Other than that, the Euro (EUR) took a hit from local inflation data. The Eurozone Harmonized Index of Consumer Prices (HICP) rose by more than anticipated in August, up 2.1% on a yearly basis. The core annual figure printed at 2.3%, matching the July reading yet above the expected 2.2%. The monthly HICP came in at 0.2%, up from the 0% posted in July.
The United States (US) will soon release the August ISM Manufacturing Purchasing Managers’ Index (PMI). The index is expected to print a modest improvement, foreseen at 49 after printing at 48 in July. Also, S&P Global will release the final estimate of its own Manufacturing PMI for the same month, expected to be confirmed at 53.3.

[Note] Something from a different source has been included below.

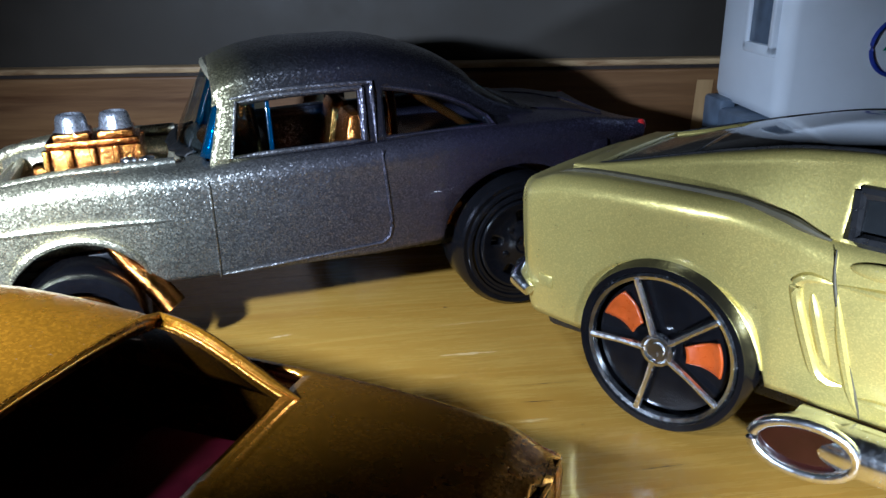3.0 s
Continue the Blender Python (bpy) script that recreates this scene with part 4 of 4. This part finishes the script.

EUR/USD short-term technical outlook
The EUR/USD pair remains under pressure and approaches the 1.1600 mark, with the daily chart showing that the pair broke below a now flat 20 Simple Moving Average (SMA) while technical indicators gain downward traction after piercing their midlines. Indicators still hover in what we could call neutral territory, but still favors another leg south. Finally, it is worth adding a mildly bullish 100 SMA stands in the 1.1510 region, becoming a potential bearish target slump.
In the near term, and according to the 4-hour chart, EUR/USD seems to be decelerating its slump, but the risk remains skewed to the downside. The pair is currently trading below all its moving averages, which have turned directionless. The 200 SMA stands a few pips above the current level, at 1.1640, while the shorter one remains above the longer ones, somehow suggesting a limited bearish scope. Technical indicators, in the meantime, turned flat within negative levels, reflecting investors’ pause ahead of the next catalyst.